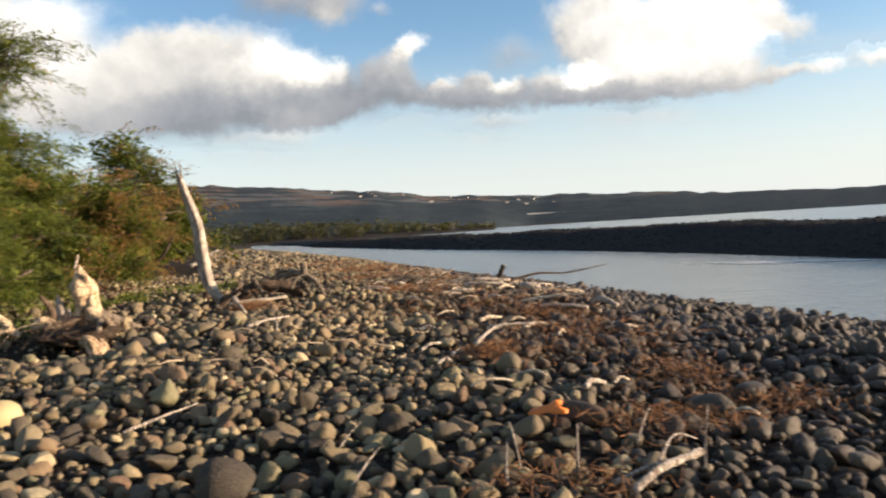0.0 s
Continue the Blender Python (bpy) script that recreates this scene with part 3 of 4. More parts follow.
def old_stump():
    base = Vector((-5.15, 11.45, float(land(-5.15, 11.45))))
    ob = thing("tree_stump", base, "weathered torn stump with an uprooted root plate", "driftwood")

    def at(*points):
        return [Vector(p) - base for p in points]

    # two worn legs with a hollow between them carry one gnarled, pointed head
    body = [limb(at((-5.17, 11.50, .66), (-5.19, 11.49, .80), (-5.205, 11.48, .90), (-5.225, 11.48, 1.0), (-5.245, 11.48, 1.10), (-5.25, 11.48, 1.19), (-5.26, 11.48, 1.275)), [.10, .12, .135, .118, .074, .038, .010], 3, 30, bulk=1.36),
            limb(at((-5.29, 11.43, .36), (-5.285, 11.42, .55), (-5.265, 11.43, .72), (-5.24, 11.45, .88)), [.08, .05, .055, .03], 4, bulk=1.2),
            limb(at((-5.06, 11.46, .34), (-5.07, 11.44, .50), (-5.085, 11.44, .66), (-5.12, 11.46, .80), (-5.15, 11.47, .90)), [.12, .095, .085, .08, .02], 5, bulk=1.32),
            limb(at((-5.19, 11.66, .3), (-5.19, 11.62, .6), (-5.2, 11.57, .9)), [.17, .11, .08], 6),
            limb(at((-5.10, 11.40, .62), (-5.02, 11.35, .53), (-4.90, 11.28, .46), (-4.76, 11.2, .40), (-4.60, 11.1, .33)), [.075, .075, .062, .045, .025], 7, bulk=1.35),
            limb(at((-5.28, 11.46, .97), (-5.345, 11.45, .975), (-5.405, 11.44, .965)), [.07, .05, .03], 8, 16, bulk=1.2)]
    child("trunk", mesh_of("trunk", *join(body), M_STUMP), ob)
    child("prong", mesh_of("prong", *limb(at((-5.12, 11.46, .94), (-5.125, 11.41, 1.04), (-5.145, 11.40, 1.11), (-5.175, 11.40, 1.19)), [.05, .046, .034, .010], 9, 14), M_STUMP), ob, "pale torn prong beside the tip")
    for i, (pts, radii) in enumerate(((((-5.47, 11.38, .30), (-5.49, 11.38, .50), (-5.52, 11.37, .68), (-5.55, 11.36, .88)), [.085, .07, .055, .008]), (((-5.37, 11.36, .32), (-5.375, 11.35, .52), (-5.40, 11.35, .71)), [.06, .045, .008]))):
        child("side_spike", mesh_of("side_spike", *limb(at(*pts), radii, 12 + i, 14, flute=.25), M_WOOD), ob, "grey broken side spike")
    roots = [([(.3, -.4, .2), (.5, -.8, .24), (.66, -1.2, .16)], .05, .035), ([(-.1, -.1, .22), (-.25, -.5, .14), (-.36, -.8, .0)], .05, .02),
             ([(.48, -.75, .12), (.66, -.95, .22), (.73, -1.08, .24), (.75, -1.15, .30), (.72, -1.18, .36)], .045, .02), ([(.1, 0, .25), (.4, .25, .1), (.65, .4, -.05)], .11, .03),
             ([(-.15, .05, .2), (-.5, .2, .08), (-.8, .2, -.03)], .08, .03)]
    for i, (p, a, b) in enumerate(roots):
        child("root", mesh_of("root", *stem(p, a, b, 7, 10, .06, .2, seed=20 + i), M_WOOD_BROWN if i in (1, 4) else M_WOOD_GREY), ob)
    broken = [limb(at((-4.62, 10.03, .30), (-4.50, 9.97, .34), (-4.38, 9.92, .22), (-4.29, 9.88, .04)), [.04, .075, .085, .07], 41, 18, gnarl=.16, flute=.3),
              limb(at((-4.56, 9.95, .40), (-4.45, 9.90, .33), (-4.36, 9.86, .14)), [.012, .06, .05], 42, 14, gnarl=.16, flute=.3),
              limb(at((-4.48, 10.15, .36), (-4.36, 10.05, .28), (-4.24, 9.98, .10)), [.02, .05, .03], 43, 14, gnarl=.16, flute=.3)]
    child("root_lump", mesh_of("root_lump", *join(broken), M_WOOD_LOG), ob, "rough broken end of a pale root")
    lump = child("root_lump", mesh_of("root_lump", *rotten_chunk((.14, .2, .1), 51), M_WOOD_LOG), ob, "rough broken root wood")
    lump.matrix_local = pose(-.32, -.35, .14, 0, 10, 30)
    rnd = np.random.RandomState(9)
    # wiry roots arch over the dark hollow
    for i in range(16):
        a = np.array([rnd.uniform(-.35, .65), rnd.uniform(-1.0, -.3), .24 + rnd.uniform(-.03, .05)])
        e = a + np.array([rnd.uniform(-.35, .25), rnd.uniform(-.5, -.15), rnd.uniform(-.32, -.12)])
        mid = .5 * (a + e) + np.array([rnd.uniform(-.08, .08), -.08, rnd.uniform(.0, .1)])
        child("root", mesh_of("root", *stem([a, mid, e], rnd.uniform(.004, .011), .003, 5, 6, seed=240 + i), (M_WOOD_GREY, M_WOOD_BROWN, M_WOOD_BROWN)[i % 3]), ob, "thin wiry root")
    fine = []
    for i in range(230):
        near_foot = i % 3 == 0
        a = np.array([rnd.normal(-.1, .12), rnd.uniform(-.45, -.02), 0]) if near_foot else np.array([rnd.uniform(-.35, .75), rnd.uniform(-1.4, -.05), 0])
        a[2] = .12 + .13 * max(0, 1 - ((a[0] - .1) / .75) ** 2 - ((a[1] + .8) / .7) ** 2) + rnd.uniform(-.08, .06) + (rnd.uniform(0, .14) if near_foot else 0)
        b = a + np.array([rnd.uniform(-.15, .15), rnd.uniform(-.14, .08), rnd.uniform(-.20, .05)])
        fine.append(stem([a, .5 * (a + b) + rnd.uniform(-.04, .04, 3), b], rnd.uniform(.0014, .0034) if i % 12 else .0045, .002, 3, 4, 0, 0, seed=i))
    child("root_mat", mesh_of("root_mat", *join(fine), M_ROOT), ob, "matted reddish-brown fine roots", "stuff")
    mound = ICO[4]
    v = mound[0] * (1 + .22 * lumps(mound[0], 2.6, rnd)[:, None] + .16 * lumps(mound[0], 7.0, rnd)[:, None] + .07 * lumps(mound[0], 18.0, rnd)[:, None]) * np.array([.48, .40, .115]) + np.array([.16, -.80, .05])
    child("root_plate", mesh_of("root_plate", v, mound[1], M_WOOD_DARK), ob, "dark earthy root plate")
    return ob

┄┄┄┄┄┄

[What you have to do]
Return only the stretch of the material above from the line holding "Continue the Blender" through the line holding "return [Vector(p) - base", copied exactly.

[Correct result]
Continue the Blender Python (bpy) script that recreates this scene with part 3 of 4. More parts follow.
def old_stump():
    base = Vector((-5.15, 11.45, float(land(-5.15, 11.45))))
    ob = thing("tree_stump", base, "weathered torn stump with an uprooted root plate", "driftwood")

    def at(*points):
        return [Vector(p) - base for p in points]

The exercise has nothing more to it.